13. The cycling shoe system according to claim 1, wherein

the controller is configured to control the actuator to adjust the tightening force to one of a first force corresponding to a preset initial tightening force setting and a second force corresponding to an initial manual user setting upon establishing between the communicator and at least one of a bicycle and an external device.

14. The cycling shoe system according to claim 1, further comprising

a storage device having stored one or more tightening force settings corresponding to at least one of the bicycle information and the user information.

15. The cycling shoe system according to claim 1, wherein

the communicator is a wireless communicator.

16. The cycling shoe system according to claim 1, further comprising

a first power source.

17. The cycling shoe system according to claim 14, wherein

the first power source is a rechargeable battery.

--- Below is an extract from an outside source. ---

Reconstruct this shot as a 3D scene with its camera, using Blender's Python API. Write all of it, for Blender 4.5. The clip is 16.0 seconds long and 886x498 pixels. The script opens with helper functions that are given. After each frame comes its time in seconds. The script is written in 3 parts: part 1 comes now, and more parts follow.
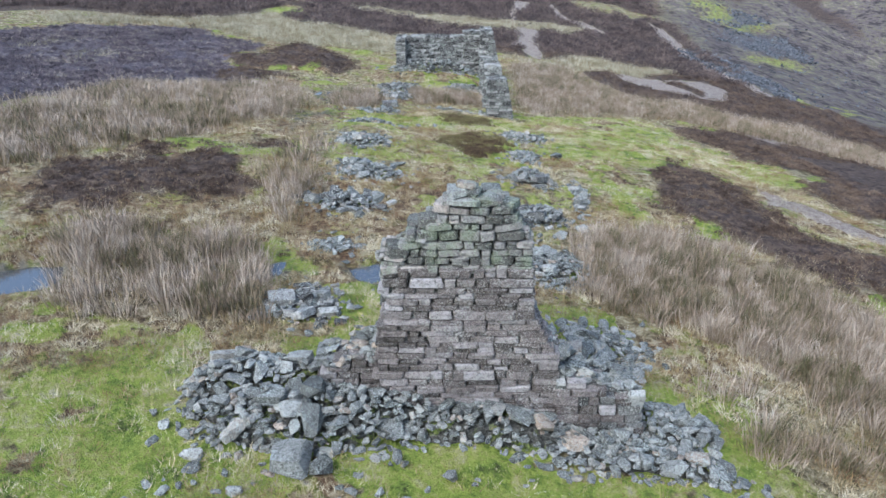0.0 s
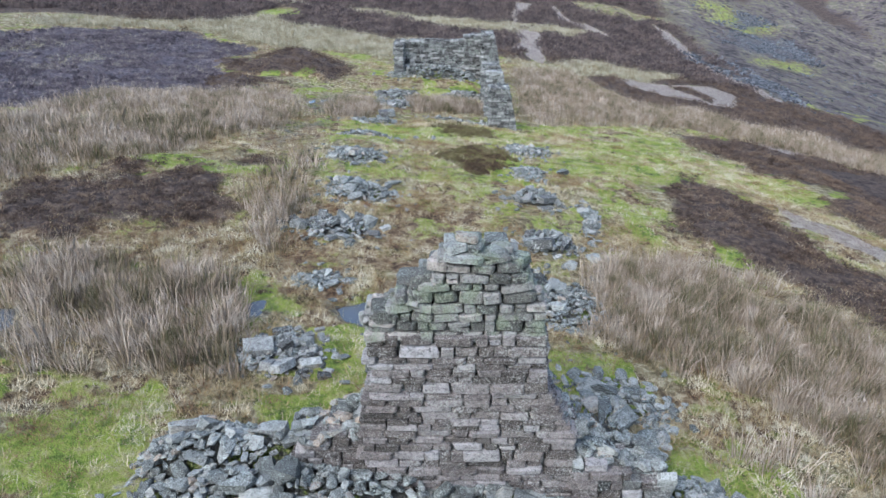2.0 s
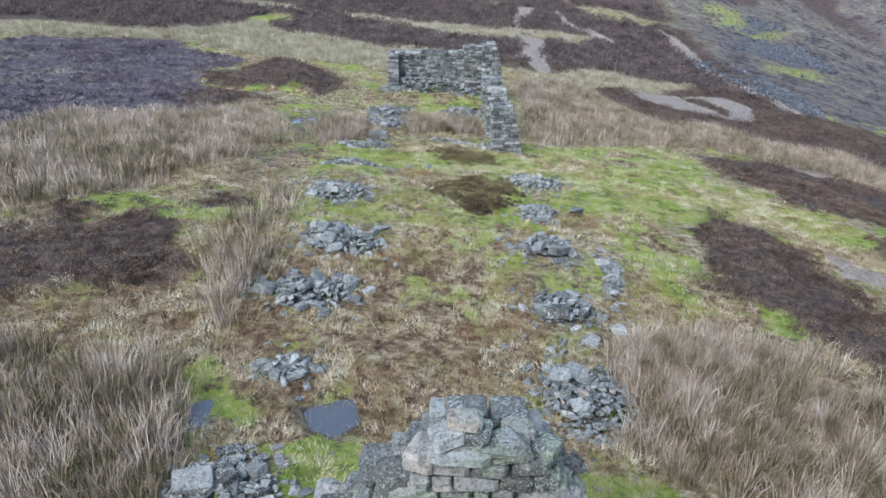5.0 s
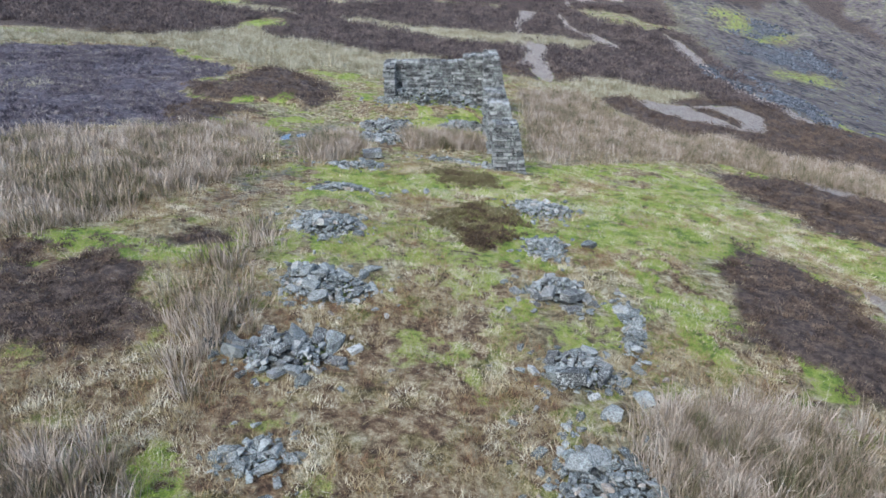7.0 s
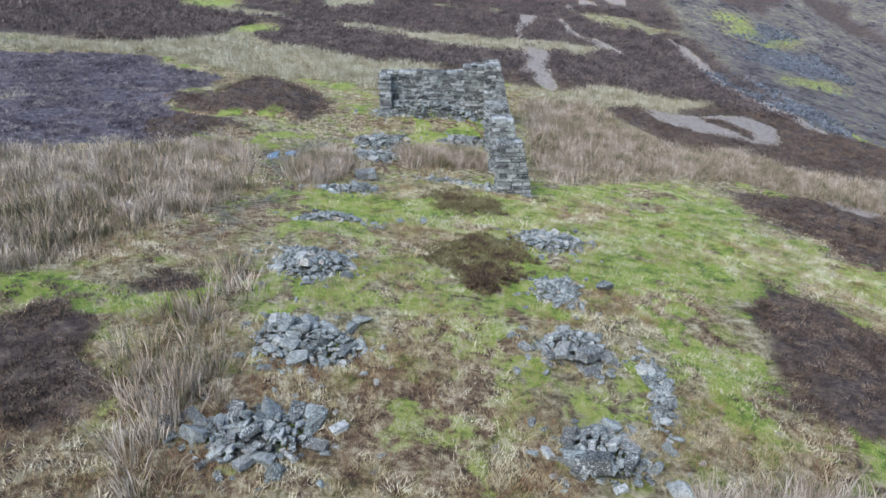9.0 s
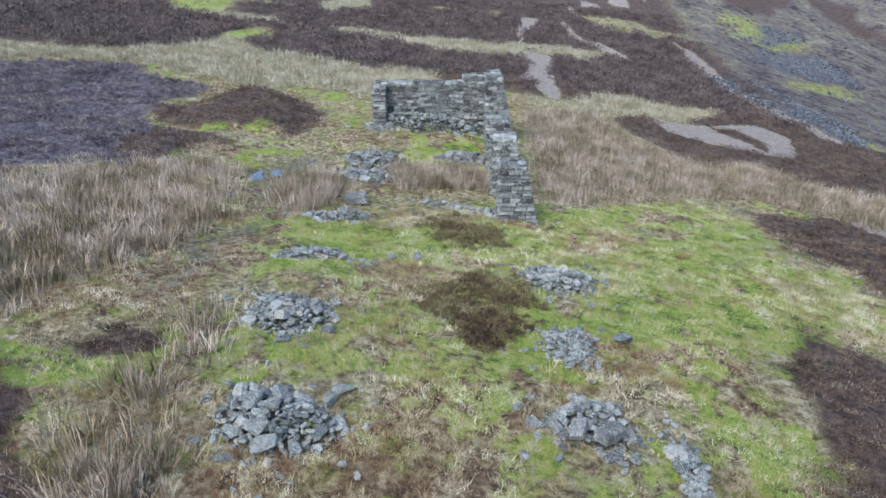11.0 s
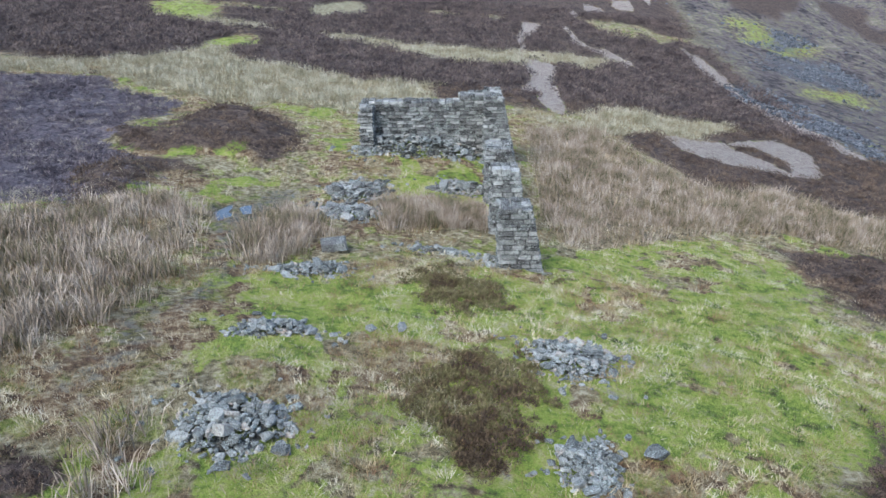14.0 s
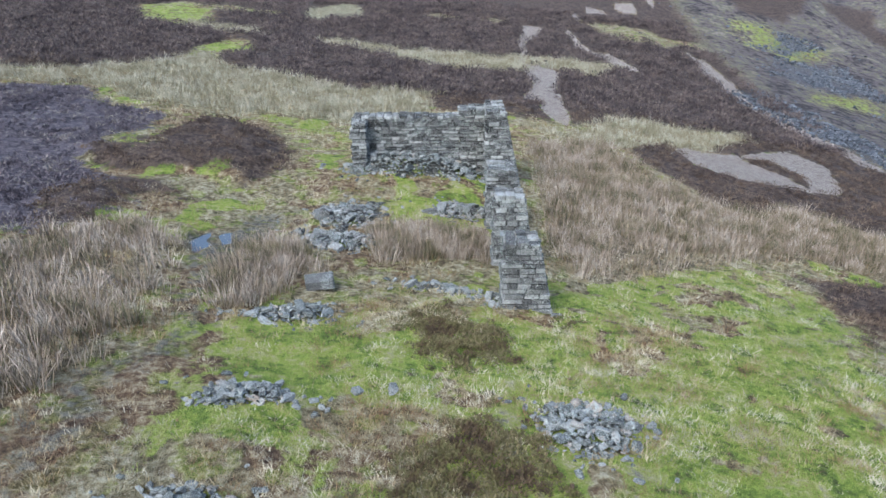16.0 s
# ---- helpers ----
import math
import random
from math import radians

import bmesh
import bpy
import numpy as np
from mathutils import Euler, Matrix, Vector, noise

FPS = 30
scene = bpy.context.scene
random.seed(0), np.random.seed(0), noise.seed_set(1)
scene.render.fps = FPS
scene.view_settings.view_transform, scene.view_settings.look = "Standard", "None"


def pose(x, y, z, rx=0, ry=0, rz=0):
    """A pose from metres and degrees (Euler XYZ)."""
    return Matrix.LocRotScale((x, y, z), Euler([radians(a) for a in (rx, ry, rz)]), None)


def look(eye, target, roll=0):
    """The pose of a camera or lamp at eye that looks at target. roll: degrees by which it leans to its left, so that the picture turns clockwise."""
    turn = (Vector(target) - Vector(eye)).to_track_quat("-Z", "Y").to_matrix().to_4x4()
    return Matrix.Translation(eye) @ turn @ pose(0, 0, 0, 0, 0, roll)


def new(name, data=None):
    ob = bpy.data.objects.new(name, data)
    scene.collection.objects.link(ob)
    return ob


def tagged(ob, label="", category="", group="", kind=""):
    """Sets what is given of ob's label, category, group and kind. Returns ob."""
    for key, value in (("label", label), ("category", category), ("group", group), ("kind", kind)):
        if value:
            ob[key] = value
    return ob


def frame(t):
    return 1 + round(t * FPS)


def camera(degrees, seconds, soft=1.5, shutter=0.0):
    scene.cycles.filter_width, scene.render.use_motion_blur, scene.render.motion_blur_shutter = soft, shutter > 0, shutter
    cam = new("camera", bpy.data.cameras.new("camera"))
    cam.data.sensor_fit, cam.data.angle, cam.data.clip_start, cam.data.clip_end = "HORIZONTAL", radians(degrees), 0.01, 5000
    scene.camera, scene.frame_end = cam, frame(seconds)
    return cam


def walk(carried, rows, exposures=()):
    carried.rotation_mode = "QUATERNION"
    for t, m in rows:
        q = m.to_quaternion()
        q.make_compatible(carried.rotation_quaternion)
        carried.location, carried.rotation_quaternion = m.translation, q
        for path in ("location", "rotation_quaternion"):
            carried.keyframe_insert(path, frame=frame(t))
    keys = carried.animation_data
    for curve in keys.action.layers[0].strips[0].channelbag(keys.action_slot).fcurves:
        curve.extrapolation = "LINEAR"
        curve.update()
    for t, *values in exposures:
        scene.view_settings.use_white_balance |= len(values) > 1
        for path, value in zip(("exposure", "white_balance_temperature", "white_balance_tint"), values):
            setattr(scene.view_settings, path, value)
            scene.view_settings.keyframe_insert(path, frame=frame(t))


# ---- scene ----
cam = camera(63.0, 16.0)
METRES, EYE, TILT, LEAN, TURN, AHEAD = 17.0, 7.6, -25.4, 0.0, 0.0, 1.055
ROWS = [
    (0.0, 0.0, 0.0, 0.0, 0.0, 0.0, 0.0),
    (0.5, 0.0001, 0.0197, 0.0096, 0.01, -0.01, -0.0),
    (1.0, 0.0006, 0.0422, 0.0204, 0.02, -0.01, -0.01),
    (1.5, 0.0016, 0.0669, 0.0327, 0.03, -0.01, -0.02),
    (2.0, 0.0032, 0.0938, 0.0455, 0.04, -0.02, -0.03),
    (2.5, 0.0047, 0.1214, 0.0586, 0.05, -0.01, -0.03),
    (3.0, 0.0062, 0.1489, 0.072, 0.06, -0.0, -0.04),
    (3.5, 0.0073, 0.178, 0.086, 0.07, 0.01, -0.04),
    (4.0, 0.0084, 0.2077, 0.1003, 0.07, 0.03, -0.05),
    (6.5, 0.0118, 0.3496, 0.172, 0.06, 0.13, -0.07),
    (7.0, 0.0121, 0.3782, 0.1869, 0.04, 0.15, -0.07),
    (7.5, 0.0123, 0.406, 0.201, 0.02, 0.19, -0.08),
    (8.0, 0.0123, 0.4336, 0.2152, -0.01, 0.21, -0.09),
    (8.5, 0.0119, 0.4612, 0.2296, -0.03, 0.23, -0.07),
    (9.0, 0.0119, 0.4895, 0.2437, -0.05, 0.25, -0.07),
    (11.5, 0.0195, 0.6354, 0.3178, -0.04, 0.25, -0.01),
    (12.0, 0.0216, 0.6653, 0.3329, -0.03, 0.26, 0.02),
    (12.5, 0.0243, 0.6948, 0.348, -0.04, 0.25, 0.03),
    (13.0, 0.0269, 0.724, 0.3629, -0.04, 0.24, 0.03),
    (13.5, 0.029, 0.7531, 0.3774, -0.04, 0.25, 0.04),
    (14.0, 0.0312, 0.7823, 0.3915, -0.05, 0.27, 0.05),
    (14.5, 0.0328, 0.8108, 0.4056, -0.07, 0.27, 0.05),
    (15.0, 0.0337, 0.8384, 0.4198, -0.08, 0.28, 0.05),
    (15.5, 0.034, 0.866, 0.4335, -0.09, 0.28, 0.04),
    (16.0, 0.0338, 0.8934, 0.4471, -0.1, 0.31, 0.06),
]
walk(cam, [(t, pose(0, 0, EYE, TILT, LEAN, TURN) @ pose(METRES * x, METRES * AHEAD * y, METRES * z, 90 + pitch, roll, yaw)) for t, x, y, z, yaw, pitch, roll in ROWS],
     [(0.0, 1.38, 5480, 4), (16.0, 1.38, 5480, 3)])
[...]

18. The cycling shoe system according to claim 14, further comprising

a non-contact charging coil configured to wirelessly receive electric power from a second power source, and to supply the electric power to the first power source.

19. The cycling shoe system according to claim 1, wherein

the closure includes a first closure that is automatically operated by the controller, and a second closure that is manually operated.

20. A cycling shoe comprising:

a sole attached to the upper;

a closure coupled between the first portion and the second portion;

a communicator configured to receive first information from an external device;

a controller configured to control the actuator to adjust a tightening force applied by the closure to a target tightening force based on at least one of the first information and a second information relating to a shoe condition.